Lobbying auprès des eurodéputés
Dernier rempart au cas où le Conseil valide l’accord : le Parlement européen, où le dossier du Mercosur divise à l’intérieur même des groupes politiques. « On nous dit que le vote des eurodéputés ne sera qu’une formalité, je pense que c’est beaucoup plus nuancé que cela », affirme Arnaud Rousseau. Car le Mercosur est l’accord commercial le plus contesté de l’histoire de l’Union européenne, « probablement encore plus que les négociations avec les États-Unis autour Tafta », selon Maxime Combes.

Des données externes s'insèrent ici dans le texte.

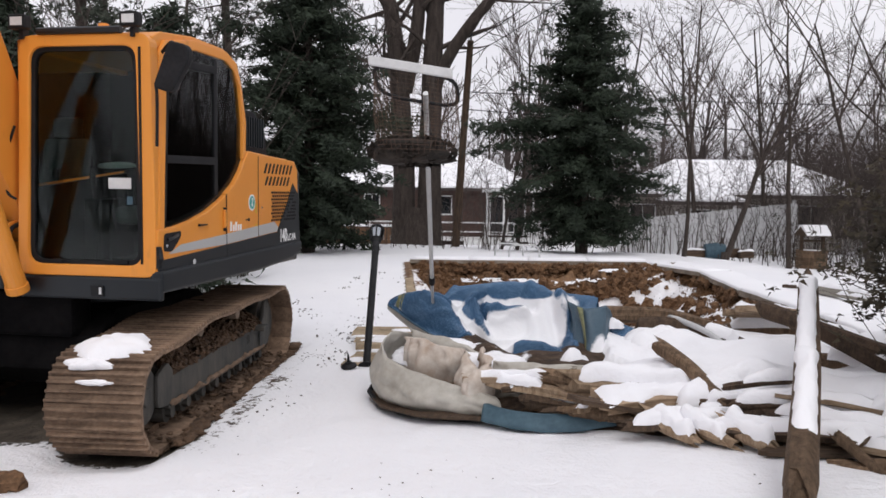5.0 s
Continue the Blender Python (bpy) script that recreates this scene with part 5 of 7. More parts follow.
def make_boards():
    rnd = random.Random(21)
    mats = (WOOD, WOOD, DARKWOOD, PALEWOOD, DARKWOOD, DARKWOOD)
    words = {WOOD.name: "brown", PALEWOOD.name: "pale bleached", DARKWOOD.name: "dark wet"}
    for k in range(58):
        x = rnd.uniform(2.2, 5.8)
        y = heap_front(x) + abs(rnd.gauss(0.10, 0.32)) + 0.10
        if y > 12.4 or (x < 3.0 and y > 11.2):
            continue
        z = lz(x, y) + heap_height(x, y) * rnd.uniform(0.35, 0.95) + 0.03
        a = rnd.gauss(-0.22, 0.28) if rnd.random() < 0.8 else rnd.uniform(-1.4, 1.4)
        L = rnd.uniform(0.6, 1.5) if x > 2.7 else rnd.uniform(0.5, 0.9)
        mat = rnd.choice(mats)
        d = Vector((math.cos(a), math.sin(a), rnd.gauss(0, 0.09))).normalized()
        c = Vector((x, y, z))
        cov = ((rnd.uniform(0, 0.2), rnd.uniform(0.65, 0.98)),) if rnd.random() < 0.6 else ()
        if k % 4:
            bend = Vector((rnd.gauss(0, 0.05), rnd.gauss(0, 0.05), rnd.uniform(0, 0.05)))
            log([c - d * L / 2, c + bend, c + d * L / 2], rnd.uniform(0.025, 0.06), mat, k, f"{words[mat.name]} rotten log {'capped with snow' if cov else 'with broken ends'} in the debris heap", cov, 0.06, 0.30)
        else:
            board(c, d, L, rnd.uniform(0.09, 0.17), rnd.uniform(0.025, 0.045), mat, k, bool(cov),
                  f"{words[mat.name]} rotten board {'capped with snow' if cov else 'with splintered ends'} in the debris heap", rnd.gauss(0, 0.25))
    # the ones that stand out
    d = Vector((0.72, 2.02, 0.88)).normalized()
    c = Vector((3.64, 9.92, 0.69))
    log([c - d * 1.17, c - d * 0.4 + Vector((0.01, 0, 0.02)), c + d * 0.4, c + d * 1.17], 0.092, WOOD, 501, "long peeling brown post leaning on the heap, snow along it", ((0.20, 0.55), (0.53, 0.97)), 0.04, 0.16, name="fence_post", group="", wide=0.85)
    log([(2.95, 11.05, 0.60), (3.12, 10.75, 0.50), (3.32, 10.42, 0.30), (3.52, 10.14, 0.08)], 0.062, WOOD, 502, "bare curved brown log leaning out of the heap", bumpy=0.14)
    log([(3.50, 10.16, 0.12), (3.62, 10.3, 0.16), (3.78, 10.5, 0.24)], 0.06, WOOD, 540, "short brown log across the foot of the leaning one")
    board((2.2, 10.98, 0.31), (1.0, -0.02, -0.02), 1.5, 0.09, 0.045, PALEWOOD, 503, True, "long pale split board under snow", 0.25)
    board((2.95, 10.70, 0.30), (1.0, 0.30, 0.04), 1.1, 0.30, 0.07, PALEWOOD, 504, True, "wide splintered board under thick snow", 0.2)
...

Habituellement, les députés votent selon leur famille politique. Mais sur le Mercosur, « il n’y a pas de blocs monolithiques », souligne Maxime Combes. Si les Verts et la Gauche sont quasi assurés de voter “non”, l’équilibre dépendra des décisions du PPE (droite européenne majoritaire), des Socialistes et de Renew — groupes profondément divisés selon les intérêts agricoles nationaux. Pour faire basculer les “flottants”, « on continue le travail [de lobbying] sur les eurodéputés », assure Arnaud Rousseau.
Suspendre la ratification
Autre voie possible pour au moins ralentir le processus de ratification de six mois à un an : saisir la Cour de Justice européenne (CJUE).« Le cœur de la saisine est la menace qui pèse sur notre souveraineté, explique Pascal Canfin. Avec ce mécanisme, on soumet notre souveraineté réglementaire, qui est garantie par des traités, à un droit à compensation ». Avec d’autres parlementaires, Pascal Canfin planche sur une initiative collective et transpartisane. « Aujourd’hui la question est d’avoir une majorité au Parlement pour demander la saisine de la CJUE, explique l’eurodéputé. Le vote en plénière devrait se tenir en novembre. Si on obtient la majorité, la saisine sera automatique, puis la ratification sera suspendue le temps que la CJUE rende sa décision ».